Hello everyone!
I've been sitting here for the past hour extensively rewriting a setting because I ran into an issue with mapping. I had a setting built off the good 'ol concept of a dyson sphere world. By this I specifically mean, a world on the inside of a dyson sphere, similar to an inverted world. But when I was mapping the size of the world it got out of hand, even using a blue dwarf or similarly "minimal sized star". The sphere encompassing the star was just beyond the realms of reasonable for the size of world I want to work with, as I plan on detailing much of the land masses.

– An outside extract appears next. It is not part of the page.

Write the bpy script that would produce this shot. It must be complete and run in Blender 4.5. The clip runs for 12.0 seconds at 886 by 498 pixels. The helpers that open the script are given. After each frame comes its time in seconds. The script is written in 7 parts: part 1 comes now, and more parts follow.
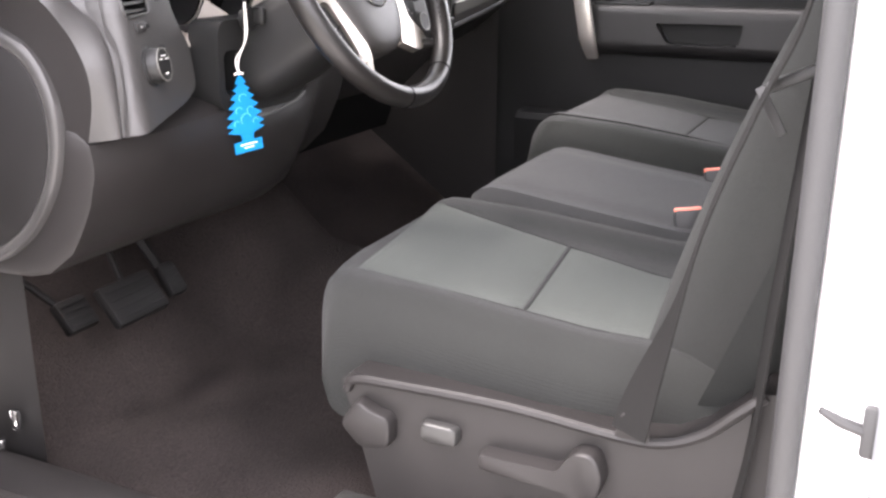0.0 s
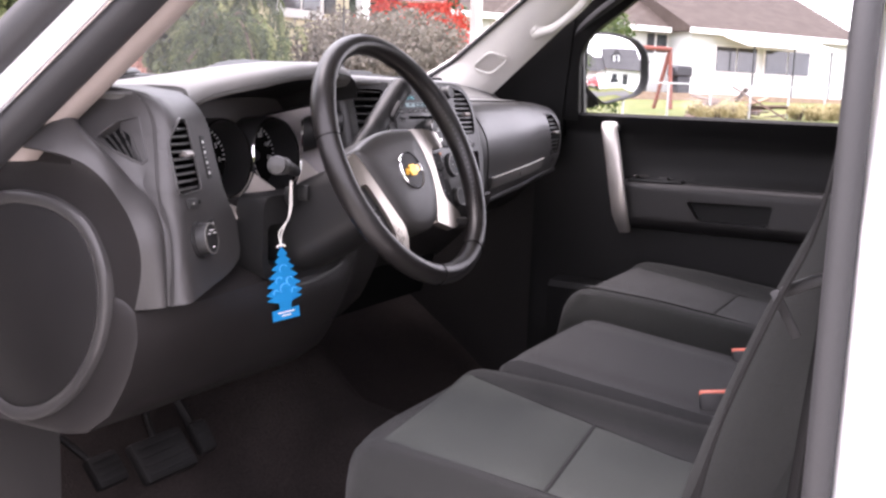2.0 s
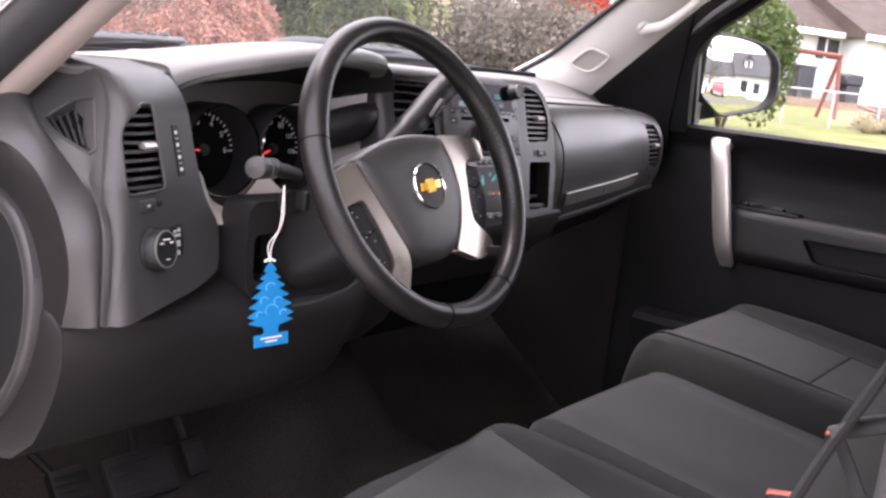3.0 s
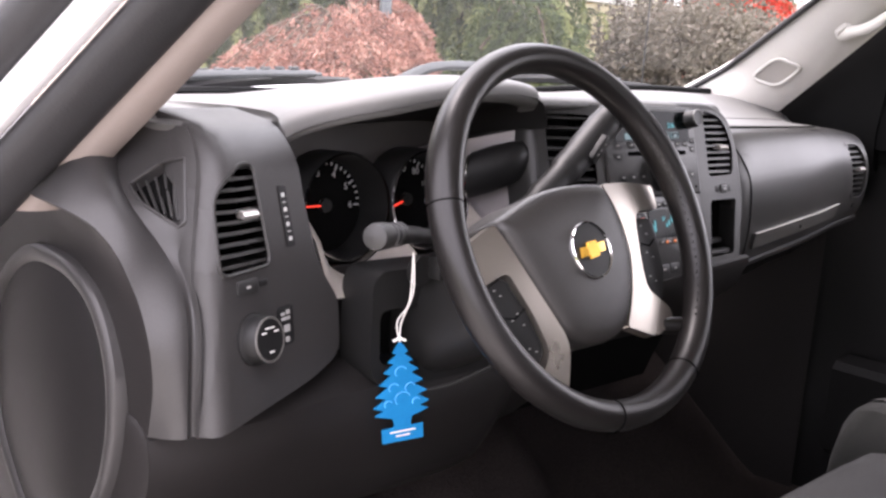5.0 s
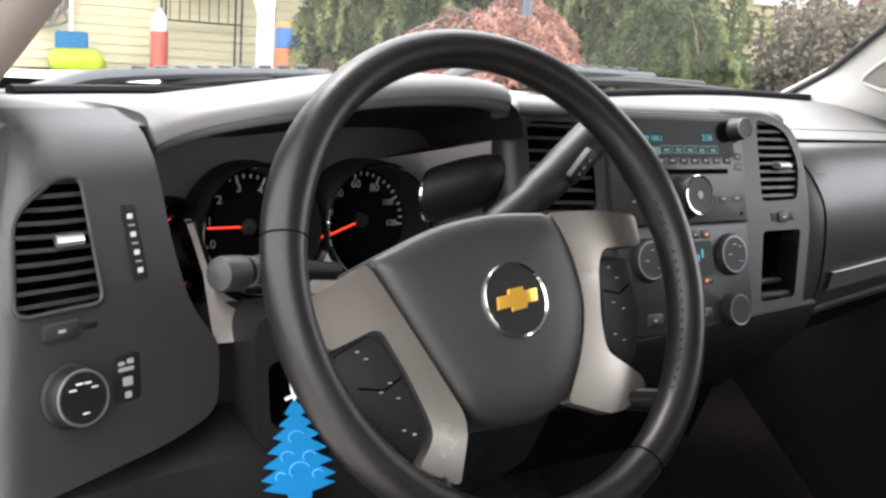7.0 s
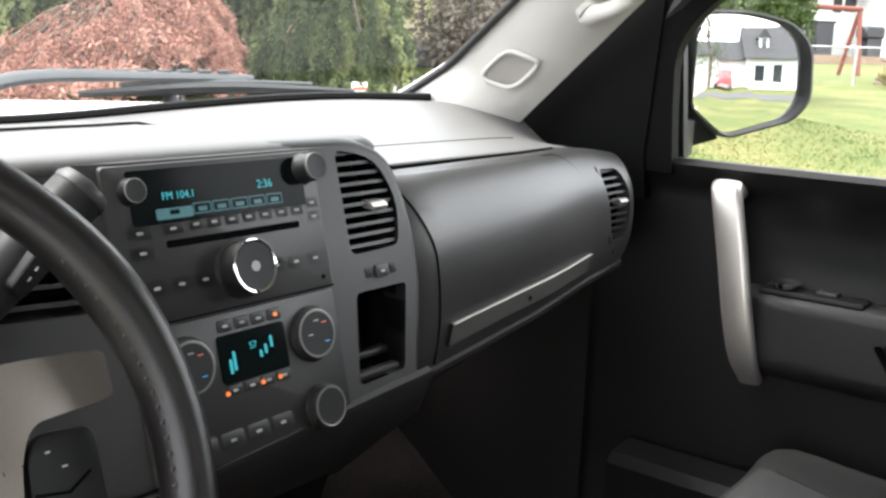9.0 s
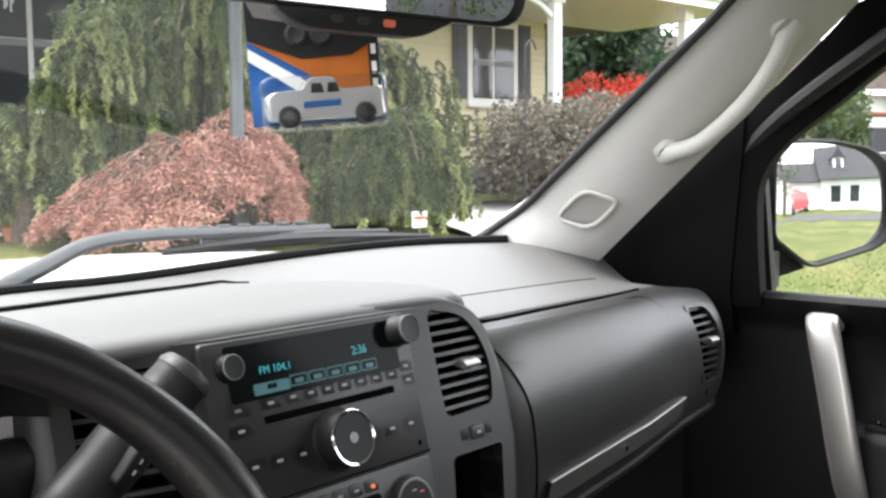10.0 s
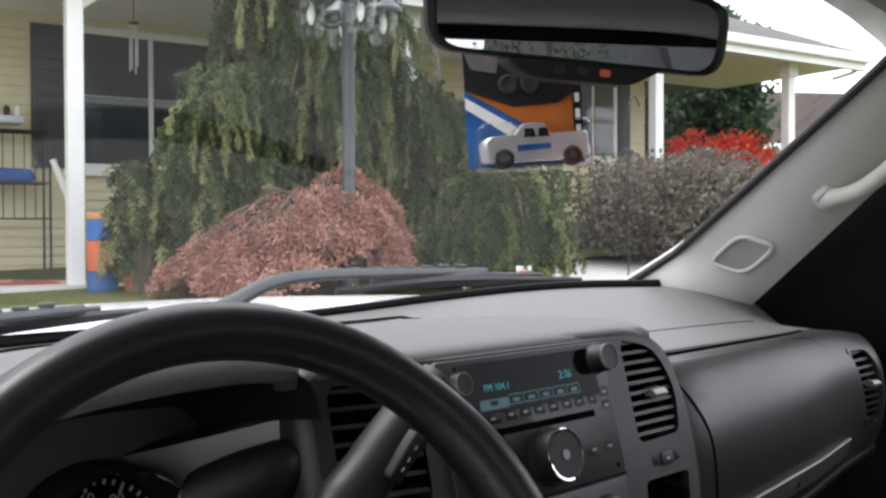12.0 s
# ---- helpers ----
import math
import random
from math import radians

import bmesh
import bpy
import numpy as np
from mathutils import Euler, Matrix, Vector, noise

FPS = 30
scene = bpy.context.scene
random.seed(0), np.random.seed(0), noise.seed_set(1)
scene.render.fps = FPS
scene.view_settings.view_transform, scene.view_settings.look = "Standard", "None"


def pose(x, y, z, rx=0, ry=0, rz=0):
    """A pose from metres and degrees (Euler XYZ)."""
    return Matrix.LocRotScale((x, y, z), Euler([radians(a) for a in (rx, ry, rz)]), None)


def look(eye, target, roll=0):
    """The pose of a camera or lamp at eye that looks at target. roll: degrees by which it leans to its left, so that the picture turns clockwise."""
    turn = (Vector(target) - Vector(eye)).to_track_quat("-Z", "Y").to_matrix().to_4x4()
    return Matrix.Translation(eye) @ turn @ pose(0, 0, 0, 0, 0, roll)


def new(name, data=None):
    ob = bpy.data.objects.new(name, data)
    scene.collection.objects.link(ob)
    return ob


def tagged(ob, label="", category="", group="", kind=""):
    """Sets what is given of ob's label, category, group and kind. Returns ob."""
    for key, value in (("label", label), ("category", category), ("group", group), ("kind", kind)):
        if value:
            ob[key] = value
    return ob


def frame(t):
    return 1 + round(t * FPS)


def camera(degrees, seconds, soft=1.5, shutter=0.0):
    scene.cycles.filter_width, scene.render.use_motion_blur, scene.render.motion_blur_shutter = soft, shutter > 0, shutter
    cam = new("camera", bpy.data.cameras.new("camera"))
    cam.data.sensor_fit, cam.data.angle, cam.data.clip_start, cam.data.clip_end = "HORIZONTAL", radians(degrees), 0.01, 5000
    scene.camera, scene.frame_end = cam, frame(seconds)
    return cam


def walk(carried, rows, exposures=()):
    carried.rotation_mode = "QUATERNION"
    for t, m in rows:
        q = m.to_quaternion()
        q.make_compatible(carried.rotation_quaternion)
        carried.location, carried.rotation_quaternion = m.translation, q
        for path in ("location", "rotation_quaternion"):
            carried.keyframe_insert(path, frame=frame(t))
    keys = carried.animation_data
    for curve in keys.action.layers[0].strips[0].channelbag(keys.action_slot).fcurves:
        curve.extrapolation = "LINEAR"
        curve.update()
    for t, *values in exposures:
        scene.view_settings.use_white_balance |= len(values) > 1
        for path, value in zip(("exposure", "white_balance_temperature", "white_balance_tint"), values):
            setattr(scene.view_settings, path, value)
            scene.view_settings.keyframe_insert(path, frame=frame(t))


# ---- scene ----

So I'm kicking around the idea of using a neutron, pulsar, or magnetar as the size of those work perfectly for what I have planned. I have figured out a way to explain away the whole radiation killing everything and magnetic field killing everything and temperature being far outside the realms of any sort of livable condition in a somewhat believable way. But I can't get past this whole "hundred billion times normal gravity thing" and was wondering if anyone knew any concepts I should explore in search of a solution to this issue. Currently, everyone would simply fall into the sun and the sphere would implode under that amount of gravity. Fantastical concepts are fair play, this is in a science-fantasy world with elder space gods & other good stuff. I'm just trying to figure out gravity nullification concepts for this, if it's even possible.
I've already considered several ideas and done a good bit of preliminary research such as standard anti-gravity fields and the concept of rotating at a high speed to counteract the gravity, but nothing showed up on nullifying something with gravity this intense.
I'm looking for suggestions on ways to explain the idea of nullifying the gravity of a neutron star in a semi-believable way.